Ahead of its annual Analyst Meeting on Tuesday, Dick's Sporting Goods, Inc. updated its long-term plan and key strategies to increase sales, operating profit and shareholder value.

Dick's Sporting Goods Updates 2017 Financial Targets

– Anticipates
3-year diluted EPS CAGR of approximately 12 percent to 16 percent and
3-year sales CAGR of approximately 8 percent to 10 percent
– Outlines
measured pace of new store openings to capture market share and drive
sustainable, profitable growth and value to shareholders
– Reaffirms commitment to return capital to shareholders through both share repurchases and quarterly dividends
– Reiterates first quarter and full year 2015 guidance

During its Analyst Meeting, the company will update its fiscal 2017 sales target to $8.7 to 9.0 billion, representing a 3-year compounded annual growth rate (CAGR) of approximately 8 percent to 10 percent from fiscal 2014 sales of $6.8 billion. The company continues to be focused on driving profitable growth and plans to expand its operating margin by approximately 80 to 130 basis points to 9.0 percent to 9.5 percent in fiscal 2017, from non-GAAP operating margin of 8.2 percent in fiscal 2014, through both the expansion of gross margin and SG&A expense leverage. As a result of this profitable growth and its commitment to returning capital to shareholders, the company anticipates diluted earnings per share to grow at a CAGR of 12 percent to 16 percent through fiscal 2017.

Dick's Sporting Goods Omni-Channel Growth Drivers

The company sees significant opportunity to increase market share in the U.S. through growing its Dick's Sporting Goods store base in new and underpenetrated markets and increasing its eCommerce sales. Stores continue to be a very profitable growth vehicle that deliver strong new store productivity, accelerate eCommerce growth, build brand equity and customer loyalty, and reinforce the strength of the company's vendor partnerships.

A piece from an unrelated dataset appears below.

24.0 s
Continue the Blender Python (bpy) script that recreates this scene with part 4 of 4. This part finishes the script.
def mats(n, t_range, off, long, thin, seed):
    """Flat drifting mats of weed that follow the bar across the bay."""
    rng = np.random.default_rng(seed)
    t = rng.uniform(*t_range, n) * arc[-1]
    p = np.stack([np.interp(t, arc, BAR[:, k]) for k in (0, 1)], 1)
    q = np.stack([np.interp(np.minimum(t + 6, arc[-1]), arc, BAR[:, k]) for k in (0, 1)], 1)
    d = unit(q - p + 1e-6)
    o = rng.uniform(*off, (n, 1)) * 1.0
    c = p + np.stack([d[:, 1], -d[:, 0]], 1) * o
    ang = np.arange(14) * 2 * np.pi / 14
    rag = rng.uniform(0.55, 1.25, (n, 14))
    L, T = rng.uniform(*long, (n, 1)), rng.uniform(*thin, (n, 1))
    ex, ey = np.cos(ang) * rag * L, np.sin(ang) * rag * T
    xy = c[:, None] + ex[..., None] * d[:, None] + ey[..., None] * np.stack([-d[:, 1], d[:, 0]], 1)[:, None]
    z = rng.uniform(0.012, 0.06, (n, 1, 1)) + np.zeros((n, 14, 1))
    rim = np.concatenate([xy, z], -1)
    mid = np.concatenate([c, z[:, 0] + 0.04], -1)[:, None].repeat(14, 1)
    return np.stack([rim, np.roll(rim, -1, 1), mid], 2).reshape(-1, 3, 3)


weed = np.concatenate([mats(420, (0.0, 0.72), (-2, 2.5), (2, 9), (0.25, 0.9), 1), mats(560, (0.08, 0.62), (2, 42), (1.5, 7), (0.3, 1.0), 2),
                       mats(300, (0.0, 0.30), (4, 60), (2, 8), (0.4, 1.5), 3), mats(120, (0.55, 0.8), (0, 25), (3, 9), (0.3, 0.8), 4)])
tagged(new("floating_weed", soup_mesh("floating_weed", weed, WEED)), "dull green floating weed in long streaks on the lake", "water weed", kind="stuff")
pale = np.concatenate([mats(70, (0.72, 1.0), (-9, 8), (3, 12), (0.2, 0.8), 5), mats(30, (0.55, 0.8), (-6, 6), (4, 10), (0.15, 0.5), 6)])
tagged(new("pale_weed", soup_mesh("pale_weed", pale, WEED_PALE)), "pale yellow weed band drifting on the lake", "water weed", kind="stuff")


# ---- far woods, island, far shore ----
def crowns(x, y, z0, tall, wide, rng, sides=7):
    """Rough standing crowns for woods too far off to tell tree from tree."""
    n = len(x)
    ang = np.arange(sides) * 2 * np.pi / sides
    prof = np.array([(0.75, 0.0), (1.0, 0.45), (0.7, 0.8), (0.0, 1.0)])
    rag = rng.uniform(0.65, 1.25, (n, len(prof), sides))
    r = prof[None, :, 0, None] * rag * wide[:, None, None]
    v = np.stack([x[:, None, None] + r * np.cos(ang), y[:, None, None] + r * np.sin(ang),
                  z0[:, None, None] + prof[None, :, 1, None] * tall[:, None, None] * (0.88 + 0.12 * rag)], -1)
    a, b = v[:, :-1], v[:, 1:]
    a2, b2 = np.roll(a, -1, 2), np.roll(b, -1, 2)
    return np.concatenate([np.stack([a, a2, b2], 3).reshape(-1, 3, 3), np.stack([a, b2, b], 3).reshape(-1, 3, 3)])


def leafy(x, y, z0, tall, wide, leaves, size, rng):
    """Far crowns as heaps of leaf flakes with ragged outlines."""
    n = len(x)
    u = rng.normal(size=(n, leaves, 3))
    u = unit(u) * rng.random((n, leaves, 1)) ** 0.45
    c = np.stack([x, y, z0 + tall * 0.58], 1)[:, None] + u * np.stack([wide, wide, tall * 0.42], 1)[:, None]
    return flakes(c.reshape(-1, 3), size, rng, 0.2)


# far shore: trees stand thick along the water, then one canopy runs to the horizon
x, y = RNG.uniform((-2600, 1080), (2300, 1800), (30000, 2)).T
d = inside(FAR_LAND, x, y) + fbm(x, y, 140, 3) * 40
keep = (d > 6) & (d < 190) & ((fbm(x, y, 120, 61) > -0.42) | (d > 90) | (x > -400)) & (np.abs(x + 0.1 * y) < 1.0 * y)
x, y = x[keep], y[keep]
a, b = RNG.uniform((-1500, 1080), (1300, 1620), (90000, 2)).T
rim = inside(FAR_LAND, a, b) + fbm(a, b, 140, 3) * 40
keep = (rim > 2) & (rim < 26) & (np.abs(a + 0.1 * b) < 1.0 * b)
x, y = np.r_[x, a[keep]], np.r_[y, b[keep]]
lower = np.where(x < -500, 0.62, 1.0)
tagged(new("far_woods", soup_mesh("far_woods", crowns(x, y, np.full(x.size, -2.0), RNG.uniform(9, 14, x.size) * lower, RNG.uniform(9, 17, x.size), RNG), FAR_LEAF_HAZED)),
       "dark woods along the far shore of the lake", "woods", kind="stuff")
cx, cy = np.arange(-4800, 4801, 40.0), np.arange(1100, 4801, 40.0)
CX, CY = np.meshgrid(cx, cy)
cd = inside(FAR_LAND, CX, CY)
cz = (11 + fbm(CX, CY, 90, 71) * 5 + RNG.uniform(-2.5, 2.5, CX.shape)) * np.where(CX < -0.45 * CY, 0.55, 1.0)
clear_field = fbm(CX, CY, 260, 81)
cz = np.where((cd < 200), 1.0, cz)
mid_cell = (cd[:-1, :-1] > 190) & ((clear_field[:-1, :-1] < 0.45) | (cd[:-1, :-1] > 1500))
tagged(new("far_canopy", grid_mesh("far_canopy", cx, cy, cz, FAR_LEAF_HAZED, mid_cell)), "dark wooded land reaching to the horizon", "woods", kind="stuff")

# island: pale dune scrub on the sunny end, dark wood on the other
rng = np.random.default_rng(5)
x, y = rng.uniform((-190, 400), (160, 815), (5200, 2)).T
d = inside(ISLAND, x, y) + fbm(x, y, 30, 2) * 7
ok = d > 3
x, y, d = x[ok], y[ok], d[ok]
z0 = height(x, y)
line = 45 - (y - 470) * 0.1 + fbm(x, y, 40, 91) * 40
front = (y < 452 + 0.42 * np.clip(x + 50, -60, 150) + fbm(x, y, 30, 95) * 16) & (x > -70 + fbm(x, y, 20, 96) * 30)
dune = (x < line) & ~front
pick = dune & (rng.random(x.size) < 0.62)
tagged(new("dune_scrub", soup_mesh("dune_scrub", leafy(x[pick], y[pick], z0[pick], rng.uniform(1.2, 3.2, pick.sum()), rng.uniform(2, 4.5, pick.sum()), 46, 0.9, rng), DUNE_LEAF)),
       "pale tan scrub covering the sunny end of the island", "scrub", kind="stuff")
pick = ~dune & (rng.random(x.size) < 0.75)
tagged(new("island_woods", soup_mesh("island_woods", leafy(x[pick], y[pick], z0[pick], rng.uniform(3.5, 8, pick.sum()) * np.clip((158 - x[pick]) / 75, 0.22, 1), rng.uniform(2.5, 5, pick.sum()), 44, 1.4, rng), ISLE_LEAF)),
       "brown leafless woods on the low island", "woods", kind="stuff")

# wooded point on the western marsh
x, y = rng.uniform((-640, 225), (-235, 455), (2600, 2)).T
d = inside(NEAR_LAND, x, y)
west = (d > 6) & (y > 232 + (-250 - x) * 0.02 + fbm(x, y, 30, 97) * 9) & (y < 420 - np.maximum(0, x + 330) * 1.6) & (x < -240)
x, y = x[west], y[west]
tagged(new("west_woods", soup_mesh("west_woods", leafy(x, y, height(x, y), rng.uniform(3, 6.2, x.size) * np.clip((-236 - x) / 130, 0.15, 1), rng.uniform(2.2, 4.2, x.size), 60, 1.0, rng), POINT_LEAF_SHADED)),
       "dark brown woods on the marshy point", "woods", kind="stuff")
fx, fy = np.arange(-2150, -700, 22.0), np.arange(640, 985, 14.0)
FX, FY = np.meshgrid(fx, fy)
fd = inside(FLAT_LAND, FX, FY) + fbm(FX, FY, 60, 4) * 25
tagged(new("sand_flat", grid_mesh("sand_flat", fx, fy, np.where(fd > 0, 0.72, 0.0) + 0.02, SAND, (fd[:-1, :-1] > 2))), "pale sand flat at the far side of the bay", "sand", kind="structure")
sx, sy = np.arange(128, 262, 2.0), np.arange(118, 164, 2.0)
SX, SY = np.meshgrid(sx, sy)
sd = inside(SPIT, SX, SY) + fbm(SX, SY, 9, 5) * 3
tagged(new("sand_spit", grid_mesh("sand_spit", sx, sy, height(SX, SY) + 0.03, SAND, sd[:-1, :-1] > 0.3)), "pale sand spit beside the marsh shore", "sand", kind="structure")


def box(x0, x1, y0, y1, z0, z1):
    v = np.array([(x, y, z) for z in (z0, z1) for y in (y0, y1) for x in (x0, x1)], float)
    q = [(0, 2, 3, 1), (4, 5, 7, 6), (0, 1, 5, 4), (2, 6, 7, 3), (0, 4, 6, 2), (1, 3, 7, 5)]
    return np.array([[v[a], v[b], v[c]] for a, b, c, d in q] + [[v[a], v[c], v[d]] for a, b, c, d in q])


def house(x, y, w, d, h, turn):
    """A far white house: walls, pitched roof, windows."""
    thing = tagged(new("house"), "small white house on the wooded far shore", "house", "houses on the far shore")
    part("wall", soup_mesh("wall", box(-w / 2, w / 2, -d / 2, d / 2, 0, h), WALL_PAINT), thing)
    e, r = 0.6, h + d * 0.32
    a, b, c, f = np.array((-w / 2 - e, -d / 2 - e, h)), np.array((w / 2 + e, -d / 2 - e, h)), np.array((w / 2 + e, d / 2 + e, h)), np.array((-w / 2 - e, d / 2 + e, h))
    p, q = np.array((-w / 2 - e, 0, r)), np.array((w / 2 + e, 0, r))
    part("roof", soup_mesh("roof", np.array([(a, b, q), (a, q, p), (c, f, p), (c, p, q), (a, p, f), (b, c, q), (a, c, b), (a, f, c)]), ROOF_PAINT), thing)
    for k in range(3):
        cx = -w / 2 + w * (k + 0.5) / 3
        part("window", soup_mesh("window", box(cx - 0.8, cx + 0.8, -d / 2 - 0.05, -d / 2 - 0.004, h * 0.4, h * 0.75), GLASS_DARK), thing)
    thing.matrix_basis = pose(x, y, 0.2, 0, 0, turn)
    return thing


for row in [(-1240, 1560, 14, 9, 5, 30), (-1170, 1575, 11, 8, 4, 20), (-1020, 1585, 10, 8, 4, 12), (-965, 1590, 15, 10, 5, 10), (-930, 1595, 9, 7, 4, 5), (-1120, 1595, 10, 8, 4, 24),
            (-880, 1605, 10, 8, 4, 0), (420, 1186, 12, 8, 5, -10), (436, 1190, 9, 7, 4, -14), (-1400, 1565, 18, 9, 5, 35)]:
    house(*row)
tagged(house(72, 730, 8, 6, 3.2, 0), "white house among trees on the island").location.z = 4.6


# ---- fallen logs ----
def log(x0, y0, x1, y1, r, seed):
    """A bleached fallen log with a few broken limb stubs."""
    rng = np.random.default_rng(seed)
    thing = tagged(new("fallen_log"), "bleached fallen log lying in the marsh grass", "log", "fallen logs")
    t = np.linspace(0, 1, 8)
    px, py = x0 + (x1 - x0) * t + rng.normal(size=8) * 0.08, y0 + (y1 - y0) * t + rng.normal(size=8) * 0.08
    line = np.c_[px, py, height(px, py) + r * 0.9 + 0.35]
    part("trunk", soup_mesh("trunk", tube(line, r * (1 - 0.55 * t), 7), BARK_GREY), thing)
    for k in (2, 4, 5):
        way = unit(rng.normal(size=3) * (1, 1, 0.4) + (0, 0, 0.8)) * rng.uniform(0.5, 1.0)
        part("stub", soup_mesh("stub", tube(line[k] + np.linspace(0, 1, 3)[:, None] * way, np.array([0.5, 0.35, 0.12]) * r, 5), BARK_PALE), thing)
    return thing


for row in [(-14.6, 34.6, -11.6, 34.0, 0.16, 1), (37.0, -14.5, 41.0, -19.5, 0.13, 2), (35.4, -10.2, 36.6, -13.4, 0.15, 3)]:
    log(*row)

The company is taking a measured approach to growing its store count and anticipates growing its Dick's Sporting Goods store base to approximately 735 to 750 stores by the end of fiscal 2017, an increase of approximately 135 to 150 stores from the 603 stores at the end of fiscal 2014. The company plans to grow eCommerce sales to approximately $1.0 to 1.2 billion in fiscal 2017, from $628 million in fiscal 2014.

eCommerce

The company plans to have the Dick's Sporting Goods eCommerce site on its own platform in January 2017. The company's GolfGalaxy.com site successfully launched on its new eCommerce platform in March 2015 and a transactional Field & Stream site is planned to go-live in Fall 2015. The company believes the investments in its eCommerce platform are critical to growing the business and increasing profitability.

Specialty Concepts

The company continues to grow its Field & Stream concept, capitalizing on its heritage in this category and the fragmented nature of the core outdoor market. These stores bring a differentiated experience to the market, focusing on authentic national brands, shop-in-shops and specialty store-level services.

The company plans to open approximately nine stores in 2015 and approximately five to eight additional stores in both 2016 and 2017. This will bring the Field & Stream store count to approximately 30 to 35 stores by the end of 2017.

The company reiterated its commitment to Golf Galaxy given the strategic benefits it sees from the chain. Golf Galaxy gives the company access to premium golf brands, insights into the enthusiast golfer and provides scale with vendors.

Capital Allocation Strategy

Dick's Sporting Goods also reaffirmed its capital allocation strategy to provide returns to shareholders through investing in the business, repurchasing shares and paying dividends.

To drive the growth of the business the company expects to invest approximately $850 million in net capital expenditures over the next three years, primarily in new stores, store remodels and eCommerce. With its $1 billion 5-year share repurchase authorization, the company targets share repurchases of $100 to 200 million annually. The company is also committed to quarterly dividends.

“We continue to be excited about the profitable long-term growth opportunities of our business,” said Edward W. Stack, Chairman and CEO. “We are operating in an attractive space in which we continue to gain market share and believe there is significant runway ahead. We remain intensely focused on driving shareholder value over the next three years by investing in the long-term growth of the business, repurchasing shares and paying quarterly dividends.”

Reaffirms 2015 Outlook

The company also reaffirmed the first quarter and full year 2015 outlook provided in its fourth quarter 2014 earnings press release dated March 3, 2015. The company currently anticipates reporting consolidated earnings per diluted share of approximately $0.49 to 0.53 in the first quarter of 2015. Consolidated same store sales are currently expected to be approximately flat to an increase of 2 percent in the first quarter of 2015.

For fiscal 2015, the company anticipates reporting consolidated earnings per diluted share of approximately $3.10 to 3.20. The company's earnings per share guidance includes the expectation of approximately $100 to 200 million of share repurchases in 2015. Consolidated same store sales are currently expected to increase 1 to 3 percent in fiscal 2015.